+++ INPUT FOR THIS TASK +++
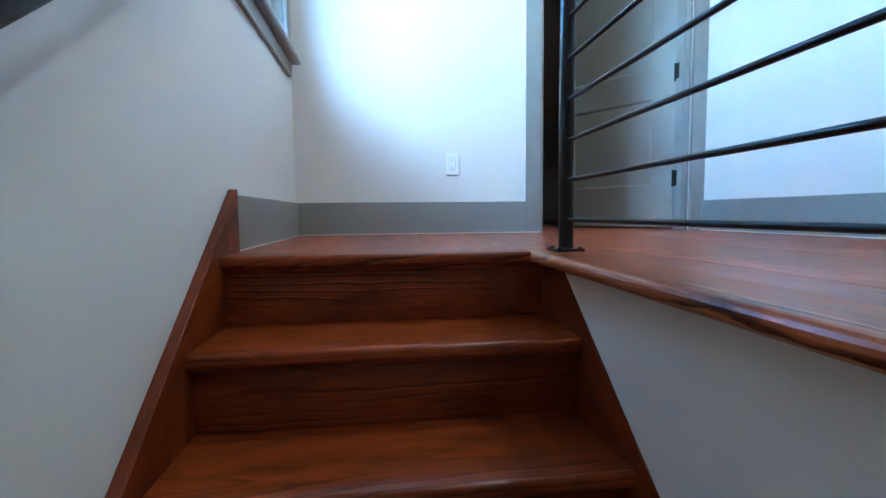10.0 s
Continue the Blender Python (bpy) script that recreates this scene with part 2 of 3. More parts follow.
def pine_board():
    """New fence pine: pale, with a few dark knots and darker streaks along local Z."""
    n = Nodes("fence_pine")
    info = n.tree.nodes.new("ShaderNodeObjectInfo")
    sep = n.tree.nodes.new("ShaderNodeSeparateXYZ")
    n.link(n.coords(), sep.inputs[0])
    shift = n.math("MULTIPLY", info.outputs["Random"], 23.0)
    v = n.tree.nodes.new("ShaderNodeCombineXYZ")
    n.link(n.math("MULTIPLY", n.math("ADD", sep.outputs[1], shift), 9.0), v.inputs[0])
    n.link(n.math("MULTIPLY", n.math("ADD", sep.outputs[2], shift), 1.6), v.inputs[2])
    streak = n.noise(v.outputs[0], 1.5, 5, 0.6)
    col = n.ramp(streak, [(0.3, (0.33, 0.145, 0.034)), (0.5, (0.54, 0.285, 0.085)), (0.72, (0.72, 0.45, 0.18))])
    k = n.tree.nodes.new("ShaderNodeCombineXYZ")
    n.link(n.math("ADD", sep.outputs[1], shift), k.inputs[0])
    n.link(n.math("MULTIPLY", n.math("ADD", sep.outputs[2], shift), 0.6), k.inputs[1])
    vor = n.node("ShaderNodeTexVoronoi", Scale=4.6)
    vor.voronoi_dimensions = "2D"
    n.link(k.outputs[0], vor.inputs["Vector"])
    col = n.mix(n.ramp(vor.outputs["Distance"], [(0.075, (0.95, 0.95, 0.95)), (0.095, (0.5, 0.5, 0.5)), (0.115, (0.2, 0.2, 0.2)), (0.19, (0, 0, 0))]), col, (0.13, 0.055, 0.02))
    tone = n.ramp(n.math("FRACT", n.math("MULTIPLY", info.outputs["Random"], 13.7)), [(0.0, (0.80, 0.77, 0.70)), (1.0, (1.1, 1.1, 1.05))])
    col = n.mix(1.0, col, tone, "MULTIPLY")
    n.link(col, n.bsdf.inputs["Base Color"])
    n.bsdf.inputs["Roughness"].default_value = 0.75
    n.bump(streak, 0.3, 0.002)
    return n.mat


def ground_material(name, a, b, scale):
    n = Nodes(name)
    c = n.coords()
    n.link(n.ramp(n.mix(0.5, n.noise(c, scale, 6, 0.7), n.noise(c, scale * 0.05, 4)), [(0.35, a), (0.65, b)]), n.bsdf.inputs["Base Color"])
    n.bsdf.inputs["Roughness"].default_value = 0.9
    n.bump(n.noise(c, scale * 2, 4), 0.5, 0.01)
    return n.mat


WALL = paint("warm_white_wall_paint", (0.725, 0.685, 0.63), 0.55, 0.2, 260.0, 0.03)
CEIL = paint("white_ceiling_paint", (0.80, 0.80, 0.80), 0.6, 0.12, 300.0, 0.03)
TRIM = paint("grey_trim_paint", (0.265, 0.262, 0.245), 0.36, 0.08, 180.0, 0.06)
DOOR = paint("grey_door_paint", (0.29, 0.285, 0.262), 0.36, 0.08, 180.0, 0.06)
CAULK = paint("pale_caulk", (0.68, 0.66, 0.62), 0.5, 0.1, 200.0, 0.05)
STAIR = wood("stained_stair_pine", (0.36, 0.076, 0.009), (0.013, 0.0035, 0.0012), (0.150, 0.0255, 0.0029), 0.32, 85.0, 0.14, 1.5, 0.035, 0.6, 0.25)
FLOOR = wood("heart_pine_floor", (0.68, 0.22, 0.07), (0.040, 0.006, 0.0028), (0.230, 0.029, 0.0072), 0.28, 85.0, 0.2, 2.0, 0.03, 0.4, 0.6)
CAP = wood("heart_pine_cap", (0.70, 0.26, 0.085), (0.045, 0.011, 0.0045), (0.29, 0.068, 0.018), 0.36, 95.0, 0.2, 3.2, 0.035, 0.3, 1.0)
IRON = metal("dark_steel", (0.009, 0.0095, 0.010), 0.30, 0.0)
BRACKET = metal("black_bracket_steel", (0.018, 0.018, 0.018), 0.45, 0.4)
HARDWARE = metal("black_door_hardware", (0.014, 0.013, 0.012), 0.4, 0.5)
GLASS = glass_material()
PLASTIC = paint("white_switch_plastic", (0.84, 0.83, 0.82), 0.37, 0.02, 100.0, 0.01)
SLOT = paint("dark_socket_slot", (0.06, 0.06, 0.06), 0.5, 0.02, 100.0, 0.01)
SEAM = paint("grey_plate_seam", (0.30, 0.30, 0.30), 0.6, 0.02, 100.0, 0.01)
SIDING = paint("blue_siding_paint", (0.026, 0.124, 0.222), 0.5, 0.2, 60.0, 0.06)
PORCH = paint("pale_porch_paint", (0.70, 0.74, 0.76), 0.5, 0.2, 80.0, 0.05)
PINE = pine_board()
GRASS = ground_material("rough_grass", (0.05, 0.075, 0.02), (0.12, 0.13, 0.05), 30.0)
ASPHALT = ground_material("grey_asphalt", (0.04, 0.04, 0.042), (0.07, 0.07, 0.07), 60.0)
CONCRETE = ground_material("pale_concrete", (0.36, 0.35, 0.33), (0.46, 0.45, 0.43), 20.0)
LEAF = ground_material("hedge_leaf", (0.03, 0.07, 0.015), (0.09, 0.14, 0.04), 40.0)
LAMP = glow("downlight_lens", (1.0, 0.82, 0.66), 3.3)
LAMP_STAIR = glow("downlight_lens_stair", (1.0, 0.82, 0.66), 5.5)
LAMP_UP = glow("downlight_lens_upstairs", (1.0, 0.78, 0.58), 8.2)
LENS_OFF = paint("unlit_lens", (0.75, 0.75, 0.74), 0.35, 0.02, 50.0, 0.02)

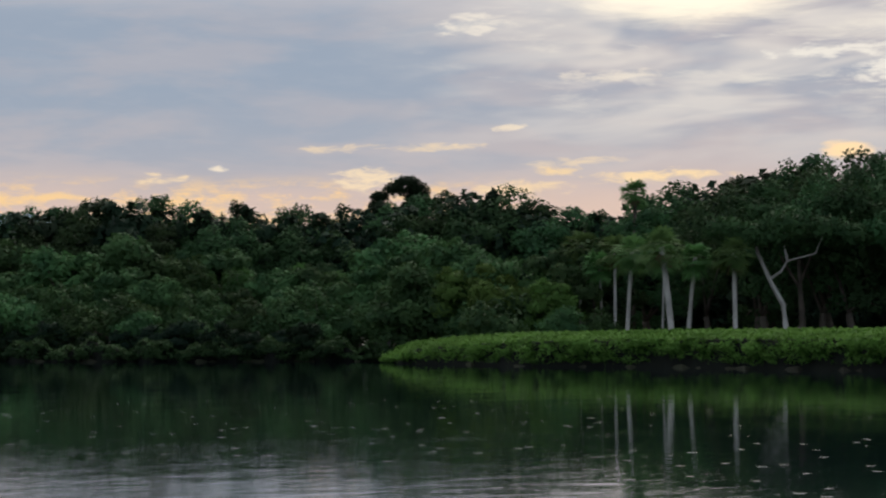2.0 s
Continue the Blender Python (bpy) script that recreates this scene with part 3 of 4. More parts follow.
+++
+++ INPUT FOR THIS TASK +++
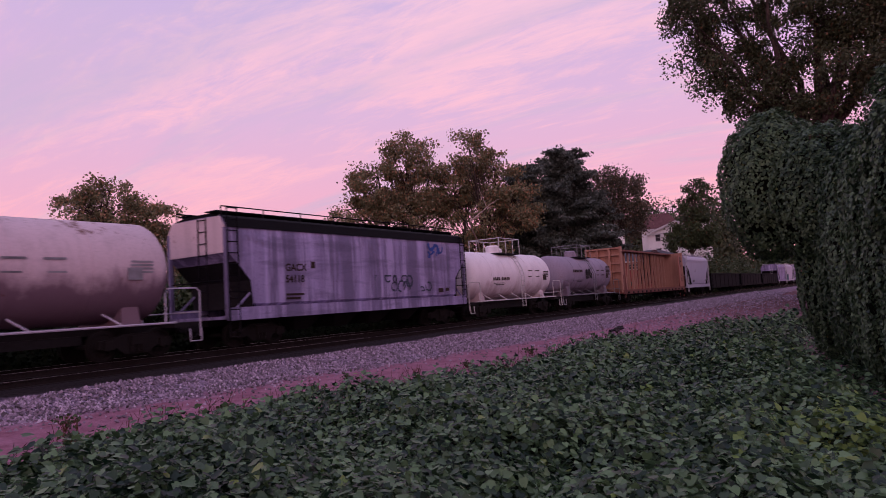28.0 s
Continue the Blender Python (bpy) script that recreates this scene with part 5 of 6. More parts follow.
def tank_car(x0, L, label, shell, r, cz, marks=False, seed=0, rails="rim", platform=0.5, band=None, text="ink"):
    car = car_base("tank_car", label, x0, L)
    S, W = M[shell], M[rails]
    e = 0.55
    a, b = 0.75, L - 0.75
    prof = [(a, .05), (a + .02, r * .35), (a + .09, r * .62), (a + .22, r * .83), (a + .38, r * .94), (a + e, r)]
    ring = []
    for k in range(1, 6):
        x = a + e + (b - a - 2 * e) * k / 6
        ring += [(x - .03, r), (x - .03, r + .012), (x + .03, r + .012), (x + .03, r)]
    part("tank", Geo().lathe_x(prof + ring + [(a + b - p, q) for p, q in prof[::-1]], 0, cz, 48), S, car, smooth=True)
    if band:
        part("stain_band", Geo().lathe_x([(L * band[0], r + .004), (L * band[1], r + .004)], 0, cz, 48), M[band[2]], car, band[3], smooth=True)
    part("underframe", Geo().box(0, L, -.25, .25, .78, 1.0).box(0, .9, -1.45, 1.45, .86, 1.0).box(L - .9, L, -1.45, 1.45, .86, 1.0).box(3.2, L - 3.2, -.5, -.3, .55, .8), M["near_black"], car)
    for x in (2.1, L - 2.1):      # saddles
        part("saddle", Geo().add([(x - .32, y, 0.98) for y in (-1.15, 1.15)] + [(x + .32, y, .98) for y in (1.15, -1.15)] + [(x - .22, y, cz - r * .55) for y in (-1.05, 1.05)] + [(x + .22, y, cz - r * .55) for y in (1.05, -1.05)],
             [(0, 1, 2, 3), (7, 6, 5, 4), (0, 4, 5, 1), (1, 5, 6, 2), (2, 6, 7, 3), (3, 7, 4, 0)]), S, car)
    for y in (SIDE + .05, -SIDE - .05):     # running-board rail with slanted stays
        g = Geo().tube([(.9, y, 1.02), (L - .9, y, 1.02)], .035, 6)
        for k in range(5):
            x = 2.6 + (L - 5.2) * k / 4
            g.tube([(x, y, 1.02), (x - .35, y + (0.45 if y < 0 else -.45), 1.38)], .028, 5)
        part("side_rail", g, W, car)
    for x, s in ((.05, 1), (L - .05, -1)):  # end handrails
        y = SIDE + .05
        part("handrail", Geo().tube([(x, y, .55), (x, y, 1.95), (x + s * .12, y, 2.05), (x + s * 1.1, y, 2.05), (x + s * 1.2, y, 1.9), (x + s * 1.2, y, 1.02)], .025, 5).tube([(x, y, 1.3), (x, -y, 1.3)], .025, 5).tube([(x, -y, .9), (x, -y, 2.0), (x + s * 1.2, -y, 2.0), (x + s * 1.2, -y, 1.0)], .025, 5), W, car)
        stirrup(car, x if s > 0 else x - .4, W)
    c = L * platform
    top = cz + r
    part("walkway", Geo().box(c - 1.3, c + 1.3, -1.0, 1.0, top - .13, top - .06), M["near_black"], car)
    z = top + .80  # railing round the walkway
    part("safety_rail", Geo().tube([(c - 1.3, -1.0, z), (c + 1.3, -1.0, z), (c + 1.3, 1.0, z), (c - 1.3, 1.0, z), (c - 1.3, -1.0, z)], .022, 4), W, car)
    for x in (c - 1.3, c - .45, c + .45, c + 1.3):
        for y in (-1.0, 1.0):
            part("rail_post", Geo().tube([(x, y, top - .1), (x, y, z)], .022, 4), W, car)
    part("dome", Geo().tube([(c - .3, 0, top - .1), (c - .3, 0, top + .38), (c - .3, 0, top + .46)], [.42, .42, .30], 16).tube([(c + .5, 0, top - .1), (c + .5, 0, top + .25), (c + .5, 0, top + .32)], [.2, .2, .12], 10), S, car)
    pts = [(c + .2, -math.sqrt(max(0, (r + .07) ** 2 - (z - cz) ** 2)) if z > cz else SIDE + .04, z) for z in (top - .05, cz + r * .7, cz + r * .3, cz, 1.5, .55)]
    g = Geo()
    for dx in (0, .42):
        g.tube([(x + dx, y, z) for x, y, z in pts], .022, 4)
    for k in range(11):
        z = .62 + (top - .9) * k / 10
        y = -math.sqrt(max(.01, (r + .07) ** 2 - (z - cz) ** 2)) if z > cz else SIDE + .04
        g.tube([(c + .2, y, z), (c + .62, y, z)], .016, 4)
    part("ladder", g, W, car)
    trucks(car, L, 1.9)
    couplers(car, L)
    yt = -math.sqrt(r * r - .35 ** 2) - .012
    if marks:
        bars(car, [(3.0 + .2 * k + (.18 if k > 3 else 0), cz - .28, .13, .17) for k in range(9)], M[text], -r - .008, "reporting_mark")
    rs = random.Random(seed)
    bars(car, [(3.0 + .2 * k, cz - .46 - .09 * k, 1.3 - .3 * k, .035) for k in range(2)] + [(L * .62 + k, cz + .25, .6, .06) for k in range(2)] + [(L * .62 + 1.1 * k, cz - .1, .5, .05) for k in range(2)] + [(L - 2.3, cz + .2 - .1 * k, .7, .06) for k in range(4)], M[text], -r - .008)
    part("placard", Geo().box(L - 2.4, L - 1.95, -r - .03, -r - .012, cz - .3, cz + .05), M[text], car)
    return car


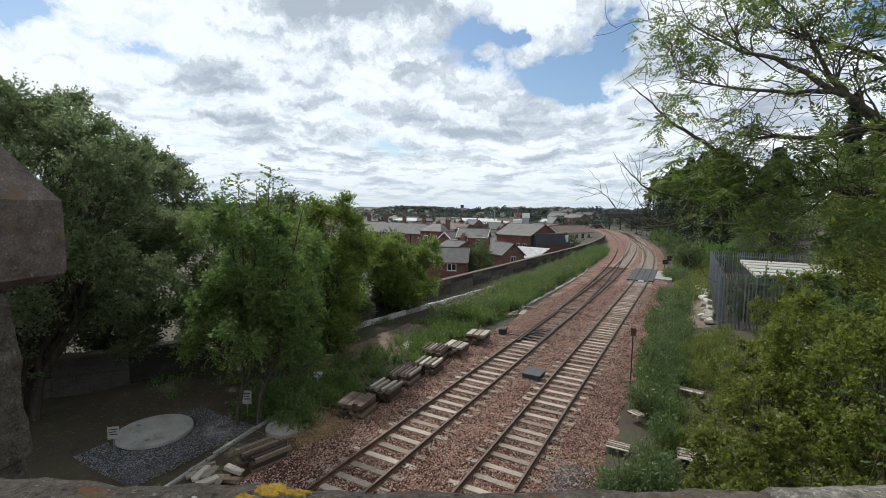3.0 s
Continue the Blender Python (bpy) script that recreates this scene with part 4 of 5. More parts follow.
+++
* [STATED EXERCISE] Find the lines containing "with" and pull them out.

* [ANSWER BELOW]
Continue the Blender Python (bpy) script that recreates this scene with part 2 of 3. More parts follow.
    """New fence pine: pale, with a few dark knots and darker streaks along local Z."""
Continue the Blender Python (bpy) script that recreates this scene with part 3 of 4. More parts follow.
Continue the Blender Python (bpy) script that recreates this scene with part 5 of 6. More parts follow.
    for y in (SIDE + .05, -SIDE - .05):     # running-board rail with slanted stays
Continue the Blender Python (bpy) script that recreates this scene with part 4 of 5. More parts follow.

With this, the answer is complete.